MAMADOU THIOR, PRESIDENT DU CORED : «La Procureur doit aller au-delà et voir si les informations contenues dans ce document-là sont avérées»

«Cette histoire de documents confidentiels, ce n’est pas une première. En 2004, quand on avait arrêté Madiambal Diagne et l’avait incarcéré pendant trois semaines à Rebeuss, on lui avait opposé le même motif. Donc, un journaliste, dans le cadre de ses enquêtes, s’il tombe sur un document d’intérêt public, il le porte au public. Souvent aussi, secret défense, secret de l’enquête, dans la plupart des cas, ça ne repose sur rien du tout. Les gouvernants se réfugient derrière ce subterfuge pour un peu faire taire les journalistes et un peu leur fixer une ligne à ne pas franchir. Il ne faut pas aujourd’hui que le journaliste, de ce côté-là, se laisse manipuler parce que nous, notre rôle, c’est de déterrer les cafards que les gens essaient de cacher si ces cafards-là sont dignes d’intérêt pour l’information du public. Quelque part, il faut voir avec les faits exposés par Pape Alé Niang à propos de ce fameux document d’enquête de la Gendarmerie, est-ce que les faits sont avérés ? Si c’est le cas, je pense que c’est un bestseller qu’un journaliste peut faire là-dessus, approfondir l’enquête. Quelque soient les faits, la Gendarmerie est un corps d’élite, s’il s’avère qu’il y a des comploteurs qui ne sont mus que par leur intérêt personnel pour ternir l’image de la Gendarmerie, c’est extrêmement grave et la presse ne doit pas laisser passer ça. Donc, de ce côté-là aussi, il y a des choses à faire pour voir la véracité de ce document-là et des informations contenues dedans. On a arrêté Pape Alé Niang pour recel de documents mais je pense que le Procureur aussi doit aller au-delà et voir si les informations contenues dans ce document-là sont avérées et si c’est le cas, il doit ouvrir une enquête de ce côté-là même s’ils soient de gens de la Gendarmerie. Ils n’en sont pas moins des justiciables. De ce côté-là, il faut aussi que justice se fasse s’il y a de griefs qui sont soulevés et qui sont réels».

IBRAHIMA LISSA FAYE, PRESIDENT DE L’APPEL : «Ce n’est pas parce que c’est secret défense ou c’est estampillé secret que le journaliste n’a pas le droit de publier»

«Selon les journalistes, il n’a jamais publié un document estampillé secret.

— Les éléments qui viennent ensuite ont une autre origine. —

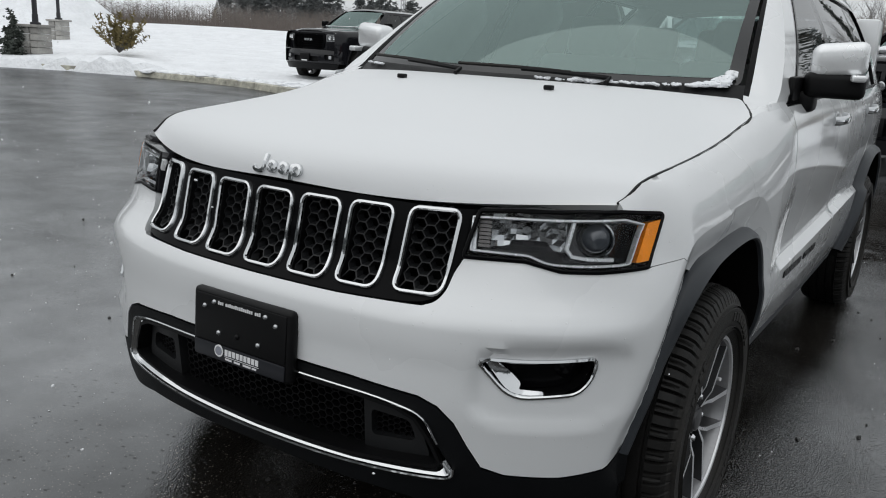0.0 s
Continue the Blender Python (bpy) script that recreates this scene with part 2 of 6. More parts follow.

Dans notre métier, nous avons appris à faire des investigations et à parfois rendre public ce qui est caché et que les autorités ne veulent pas que ça soit connu au grand public, c’est ça notre métier. Secret défense oui mais ce qu’il ne faut oublier, c’est le journaliste et la rédaction qui sont habilités à décider si une information va être publiée ou pas. Si cette information est digne d’intérêt, la rédaction peut la traiter et la publier. Ce n’est pas parce que c’est secret défense ou c’est estampillé secret que le journaliste n’a pas le droit de publier. Maintenant, il faut aussi de la responsabilité parce qu’il y a certains détails comme par exemple le nombre de chars de l’Armée nationale, on ne doit pas mettre ça à la place publique. Mais, s’il y a des contrats douteux qui laissent penser qu’il y a eu corruption, malversations ou détournements. Si le journaliste a accès à ces documents-là, il va les exploiter et informer le public ce qui s’est réellement passé. Donc, il ne faut pas dire que c’est secret défense et que le journaliste n’a pas le droit de publier ou de traiter cette information. Il a le droit d’investiguer et d’informer. Ça fait partie de la charte des journalistes. Il ne faut pas l’oublier. On parle de l’article 5 du Code de la presse mais aussi il y a des exceptions. Il y a un encadrement à faire. Il faut qu’on le sache. Dans le cas de Pape Alé Niang, les faits sont connus de tous et sont partagés en foison. Donc, il n’y a plus de secret. Par exemple, le message radio de la Police, beaucoup de personnes l’ont vu, l’ont partagé. Donc, là, il n’y a plus de secret. Il faut qu’on revienne à la raison pour dire aux confrères dans cette affaire, ils doivent être solidaires, nous sommes sur un terrain très délicat et les tensions politiques actuelles font que personne n’est épargné. Aujourd’hui, c’est Pape Alé Niang, demain ça peut être un autre journaliste. Donc, il faut qu’on fasse très attention et nous devons continuer à défendre notre profession parce que ce n’est pas la personne de Pape Alé Niang qui compte mais le c’est le principe de la liberté de presse qui est le plus le important. Il faut que les gens sachent qu’ils peuvent se retrouver à la place de Pape Alé Niang aujourd’hui ou demain que ce soit avec Macky Sall ou quelqu’un d’autre parce que les politiques sont tous pareils».